= Dataset extract =
>>>>

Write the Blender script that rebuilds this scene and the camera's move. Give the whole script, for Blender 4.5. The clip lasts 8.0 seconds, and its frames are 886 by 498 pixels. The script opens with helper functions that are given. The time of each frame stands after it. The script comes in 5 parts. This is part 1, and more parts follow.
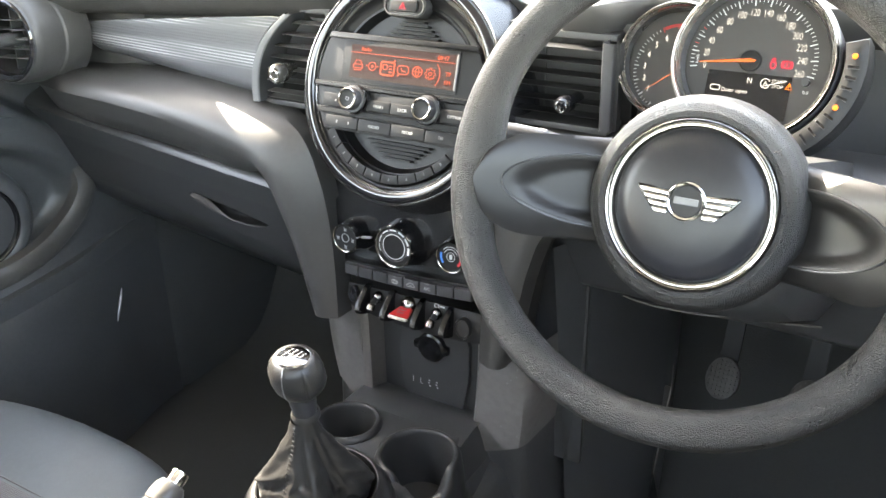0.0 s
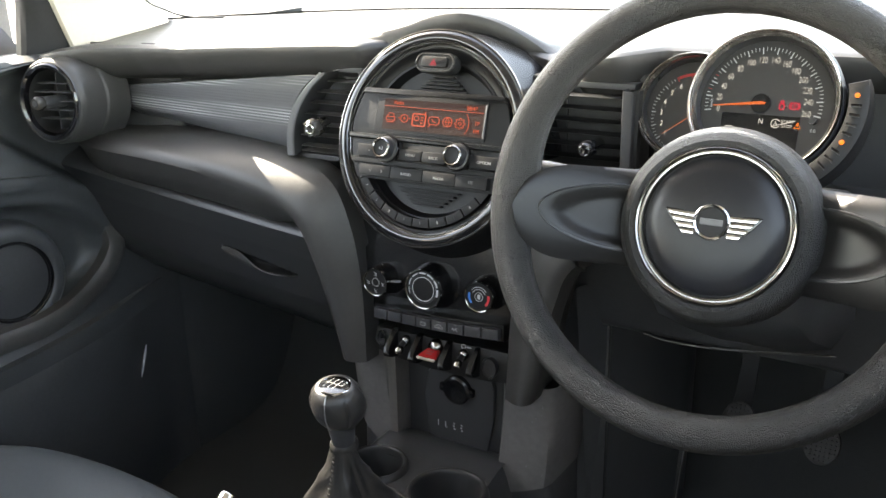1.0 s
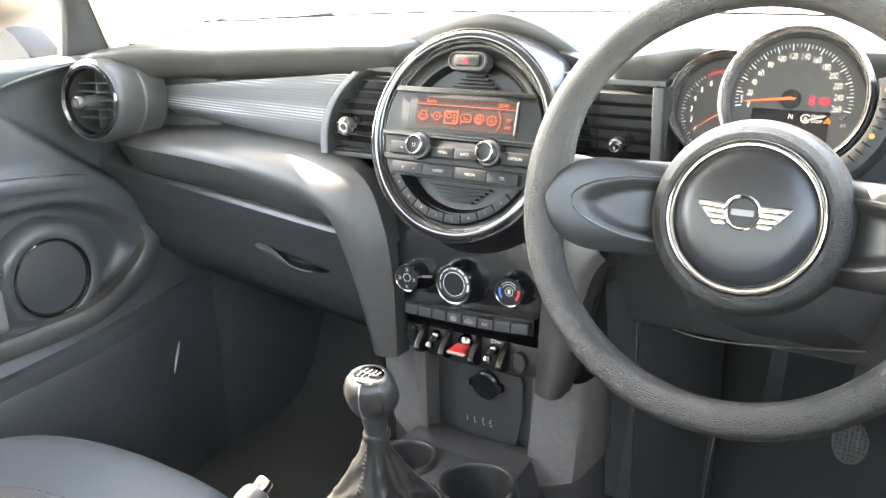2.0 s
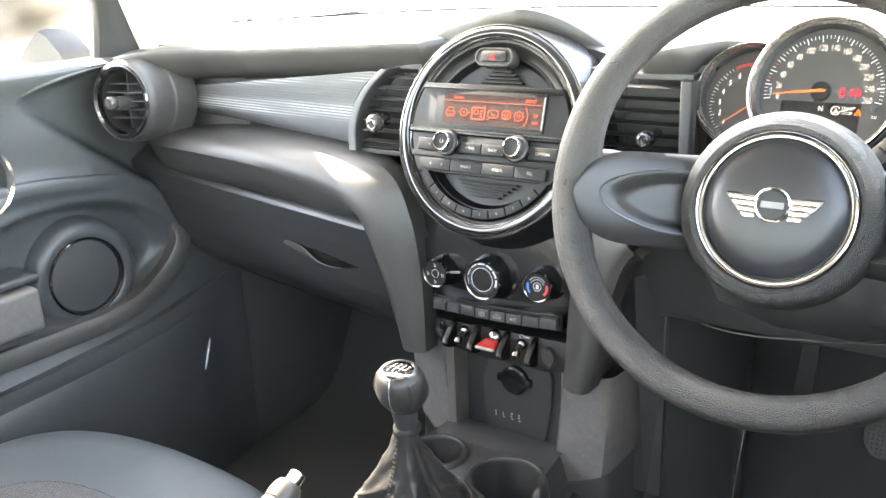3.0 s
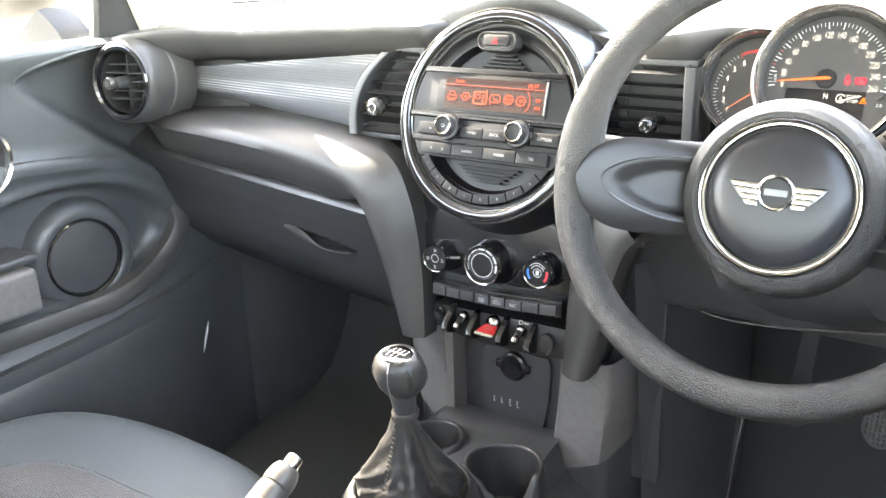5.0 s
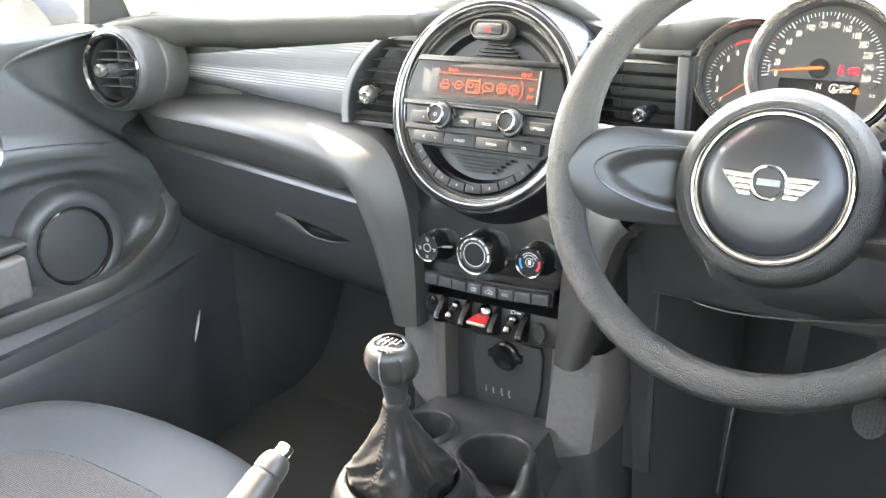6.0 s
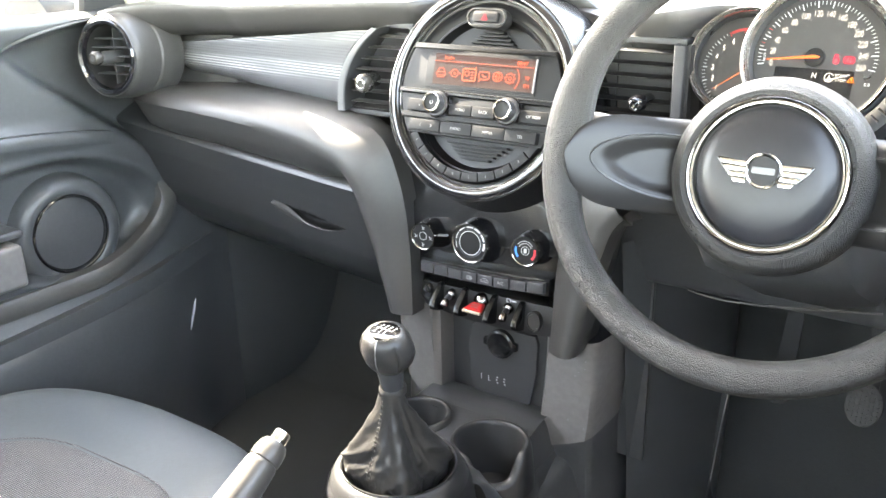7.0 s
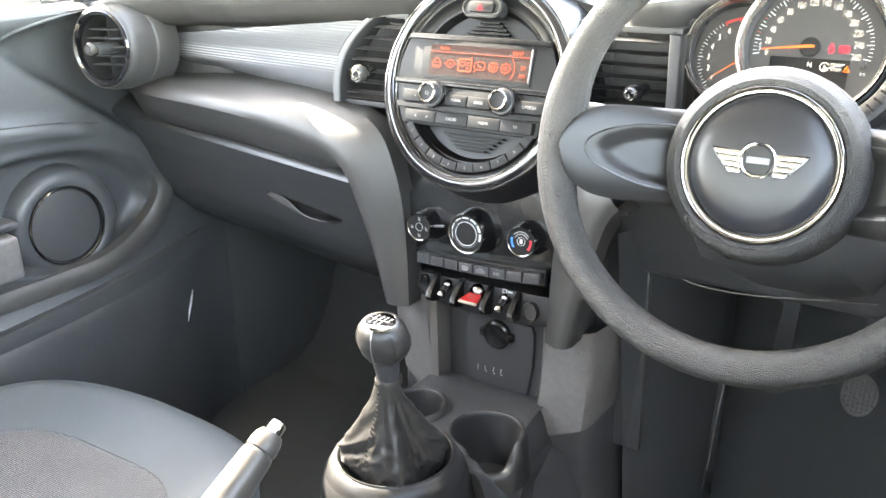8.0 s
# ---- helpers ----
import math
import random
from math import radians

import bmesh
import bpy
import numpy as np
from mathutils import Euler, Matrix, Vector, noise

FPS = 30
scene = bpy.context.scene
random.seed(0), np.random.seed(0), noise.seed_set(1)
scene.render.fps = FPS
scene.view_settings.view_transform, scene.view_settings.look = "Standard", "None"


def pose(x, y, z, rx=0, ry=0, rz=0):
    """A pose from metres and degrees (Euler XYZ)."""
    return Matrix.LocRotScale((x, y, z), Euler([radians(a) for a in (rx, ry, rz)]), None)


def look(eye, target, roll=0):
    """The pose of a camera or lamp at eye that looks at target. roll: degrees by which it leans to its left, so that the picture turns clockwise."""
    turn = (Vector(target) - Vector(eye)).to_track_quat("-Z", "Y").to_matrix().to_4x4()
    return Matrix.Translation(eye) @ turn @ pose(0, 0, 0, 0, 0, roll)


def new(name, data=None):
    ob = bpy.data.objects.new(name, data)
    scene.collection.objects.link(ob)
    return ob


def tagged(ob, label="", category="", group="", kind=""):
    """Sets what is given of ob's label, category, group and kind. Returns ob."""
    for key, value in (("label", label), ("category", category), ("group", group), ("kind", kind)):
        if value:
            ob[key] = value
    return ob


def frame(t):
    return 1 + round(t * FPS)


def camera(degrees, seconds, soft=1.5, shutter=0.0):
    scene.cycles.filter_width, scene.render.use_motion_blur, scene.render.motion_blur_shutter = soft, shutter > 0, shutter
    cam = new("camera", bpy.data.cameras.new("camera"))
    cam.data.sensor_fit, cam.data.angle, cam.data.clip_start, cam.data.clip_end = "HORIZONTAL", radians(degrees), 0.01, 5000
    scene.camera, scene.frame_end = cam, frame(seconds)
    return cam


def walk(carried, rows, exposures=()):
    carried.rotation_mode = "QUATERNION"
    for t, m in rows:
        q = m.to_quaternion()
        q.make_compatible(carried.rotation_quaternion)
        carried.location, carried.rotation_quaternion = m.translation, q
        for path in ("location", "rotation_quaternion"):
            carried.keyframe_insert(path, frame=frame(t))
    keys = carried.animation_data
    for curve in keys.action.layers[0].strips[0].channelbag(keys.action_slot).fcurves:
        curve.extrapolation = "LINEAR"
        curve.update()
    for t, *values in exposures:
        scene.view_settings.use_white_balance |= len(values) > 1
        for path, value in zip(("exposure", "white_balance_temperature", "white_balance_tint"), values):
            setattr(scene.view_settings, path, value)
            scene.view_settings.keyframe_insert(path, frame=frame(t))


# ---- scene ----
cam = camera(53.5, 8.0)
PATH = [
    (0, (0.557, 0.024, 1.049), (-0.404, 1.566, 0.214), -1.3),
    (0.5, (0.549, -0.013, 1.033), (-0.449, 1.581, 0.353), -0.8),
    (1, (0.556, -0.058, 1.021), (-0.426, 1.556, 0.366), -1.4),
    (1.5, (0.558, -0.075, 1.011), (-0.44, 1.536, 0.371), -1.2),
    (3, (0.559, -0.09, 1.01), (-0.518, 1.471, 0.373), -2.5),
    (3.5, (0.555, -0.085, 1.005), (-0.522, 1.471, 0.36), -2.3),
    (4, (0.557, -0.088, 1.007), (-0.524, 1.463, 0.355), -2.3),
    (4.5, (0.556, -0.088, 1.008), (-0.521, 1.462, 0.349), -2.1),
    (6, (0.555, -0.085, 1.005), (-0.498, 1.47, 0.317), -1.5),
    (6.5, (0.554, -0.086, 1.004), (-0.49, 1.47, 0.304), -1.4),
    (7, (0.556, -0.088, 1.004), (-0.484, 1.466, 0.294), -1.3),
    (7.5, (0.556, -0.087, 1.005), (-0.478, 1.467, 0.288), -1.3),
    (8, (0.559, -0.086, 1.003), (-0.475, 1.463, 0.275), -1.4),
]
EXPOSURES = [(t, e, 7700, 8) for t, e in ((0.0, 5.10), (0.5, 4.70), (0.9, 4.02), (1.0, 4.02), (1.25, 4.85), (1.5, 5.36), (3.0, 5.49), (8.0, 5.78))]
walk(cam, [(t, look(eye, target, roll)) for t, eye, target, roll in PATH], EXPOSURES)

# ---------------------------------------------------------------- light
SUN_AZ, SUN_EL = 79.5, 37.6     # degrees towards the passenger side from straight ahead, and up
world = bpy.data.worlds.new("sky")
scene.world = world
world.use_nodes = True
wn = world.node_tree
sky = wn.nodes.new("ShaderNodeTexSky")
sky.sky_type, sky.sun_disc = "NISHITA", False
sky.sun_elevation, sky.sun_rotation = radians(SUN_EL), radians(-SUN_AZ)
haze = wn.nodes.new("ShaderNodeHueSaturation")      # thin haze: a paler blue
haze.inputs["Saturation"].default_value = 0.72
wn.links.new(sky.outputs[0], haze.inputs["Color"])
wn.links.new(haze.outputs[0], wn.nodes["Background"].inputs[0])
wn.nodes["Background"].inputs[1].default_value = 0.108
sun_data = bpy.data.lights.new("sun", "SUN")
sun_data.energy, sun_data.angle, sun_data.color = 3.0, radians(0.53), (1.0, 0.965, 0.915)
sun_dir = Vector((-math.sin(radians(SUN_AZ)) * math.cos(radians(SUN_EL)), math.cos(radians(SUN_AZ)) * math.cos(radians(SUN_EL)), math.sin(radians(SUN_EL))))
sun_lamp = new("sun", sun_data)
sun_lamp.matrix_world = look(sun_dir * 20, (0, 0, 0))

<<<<

= Your goal =
Write out again every line above exactly as given; the pictures do not belong in the copy.

= Solution to the problem =
Write the Blender script that rebuilds this scene and the camera's move. Give the whole script, for Blender 4.5. The clip lasts 8.0 seconds, and its frames are 886 by 498 pixels. The script opens with helper functions that are given. The time of each frame stands after it. The script comes in 5 parts. This is part 1, and more parts follow.
0.0 s
1.0 s
2.0 s
3.0 s
5.0 s
6.0 s
7.0 s
8.0 s
# ---- helpers ----
import math
import random
from math import radians

import bmesh
import bpy
import numpy as np
from mathutils import Euler, Matrix, Vector, noise

FPS = 30
scene = bpy.context.scene
random.seed(0), np.random.seed(0), noise.seed_set(1)
scene.render.fps = FPS
scene.view_settings.view_transform, scene.view_settings.look = "Standard", "None"


def pose(x, y, z, rx=0, ry=0, rz=0):
    """A pose from metres and degrees (Euler XYZ)."""
    return Matrix.LocRotScale((x, y, z), Euler([radians(a) for a in (rx, ry, rz)]), None)


def look(eye, target, roll=0):
    """The pose of a camera or lamp at eye that looks at target. roll: degrees by which it leans to its left, so that the picture turns clockwise."""
    turn = (Vector(target) - Vector(eye)).to_track_quat("-Z", "Y").to_matrix().to_4x4()
    return Matrix.Translation(eye) @ turn @ pose(0, 0, 0, 0, 0, roll)


def new(name, data=None):
    ob = bpy.data.objects.new(name, data)
    scene.collection.objects.link(ob)
    return ob


def tagged(ob, label="", category="", group="", kind=""):
    """Sets what is given of ob's label, category, group and kind. Returns ob."""
    for key, value in (("label", label), ("category", category), ("group", group), ("kind", kind)):
        if value:
            ob[key] = value
    return ob


def frame(t):
    return 1 + round(t * FPS)


def camera(degrees, seconds, soft=1.5, shutter=0.0):
    scene.cycles.filter_width, scene.render.use_motion_blur, scene.render.motion_blur_shutter = soft, shutter > 0, shutter
    cam = new("camera", bpy.data.cameras.new("camera"))
    cam.data.sensor_fit, cam.data.angle, cam.data.clip_start, cam.data.clip_end = "HORIZONTAL", radians(degrees), 0.01, 5000
    scene.camera, scene.frame_end = cam, frame(seconds)
    return cam


def walk(carried, rows, exposures=()):
    carried.rotation_mode = "QUATERNION"
    for t, m in rows:
        q = m.to_quaternion()
        q.make_compatible(carried.rotation_quaternion)
        carried.location, carried.rotation_quaternion = m.translation, q
        for path in ("location", "rotation_quaternion"):
            carried.keyframe_insert(path, frame=frame(t))
    keys = carried.animation_data
    for curve in keys.action.layers[0].strips[0].channelbag(keys.action_slot).fcurves:
        curve.extrapolation = "LINEAR"
        curve.update()
    for t, *values in exposures:
        scene.view_settings.use_white_balance |= len(values) > 1
        for path, value in zip(("exposure", "white_balance_temperature", "white_balance_tint"), values):
            setattr(scene.view_settings, path, value)
            scene.view_settings.keyframe_insert(path, frame=frame(t))


# ---- scene ----
cam = camera(53.5, 8.0)
PATH = [
    (0, (0.557, 0.024, 1.049), (-0.404, 1.566, 0.214), -1.3),
    (0.5, (0.549, -0.013, 1.033), (-0.449, 1.581, 0.353), -0.8),
    (1, (0.556, -0.058, 1.021), (-0.426, 1.556, 0.366), -1.4),
    (1.5, (0.558, -0.075, 1.011), (-0.44, 1.536, 0.371), -1.2),
    (3, (0.559, -0.09, 1.01), (-0.518, 1.471, 0.373), -2.5),
    (3.5, (0.555, -0.085, 1.005), (-0.522, 1.471, 0.36), -2.3),
    (4, (0.557, -0.088, 1.007), (-0.524, 1.463, 0.355), -2.3),
    (4.5, (0.556, -0.088, 1.008), (-0.521, 1.462, 0.349), -2.1),
    (6, (0.555, -0.085, 1.005), (-0.498, 1.47, 0.317), -1.5),
    (6.5, (0.554, -0.086, 1.004), (-0.49, 1.47, 0.304), -1.4),
    (7, (0.556, -0.088, 1.004), (-0.484, 1.466, 0.294), -1.3),
    (7.5, (0.556, -0.087, 1.005), (-0.478, 1.467, 0.288), -1.3),
    (8, (0.559, -0.086, 1.003), (-0.475, 1.463, 0.275), -1.4),
]
EXPOSURES = [(t, e, 7700, 8) for t, e in ((0.0, 5.10), (0.5, 4.70), (0.9, 4.02), (1.0, 4.02), (1.25, 4.85), (1.5, 5.36), (3.0, 5.49), (8.0, 5.78))]
walk(cam, [(t, look(eye, target, roll)) for t, eye, target, roll in PATH], EXPOSURES)

# ---------------------------------------------------------------- light
SUN_AZ, SUN_EL = 79.5, 37.6     # degrees towards the passenger side from straight ahead, and up
world = bpy.data.worlds.new("sky")
scene.world = world
world.use_nodes = True
wn = world.node_tree
sky = wn.nodes.new("ShaderNodeTexSky")
sky.sky_type, sky.sun_disc = "NISHITA", False
sky.sun_elevation, sky.sun_rotation = radians(SUN_EL), radians(-SUN_AZ)
haze = wn.nodes.new("ShaderNodeHueSaturation")      # thin haze: a paler blue
haze.inputs["Saturation"].default_value = 0.72
wn.links.new(sky.outputs[0], haze.inputs["Color"])
wn.links.new(haze.outputs[0], wn.nodes["Background"].inputs[0])
wn.nodes["Background"].inputs[1].default_value = 0.108
sun_data = bpy.data.lights.new("sun", "SUN")
sun_data.energy, sun_data.angle, sun_data.color = 3.0, radians(0.53), (1.0, 0.965, 0.915)
sun_dir = Vector((-math.sin(radians(SUN_AZ)) * math.cos(radians(SUN_EL)), math.cos(radians(SUN_AZ)) * math.cos(radians(SUN_EL)), math.sin(radians(SUN_EL))))
sun_lamp = new("sun", sun_data)
sun_lamp.matrix_world = look(sun_dir * 20, (0, 0, 0))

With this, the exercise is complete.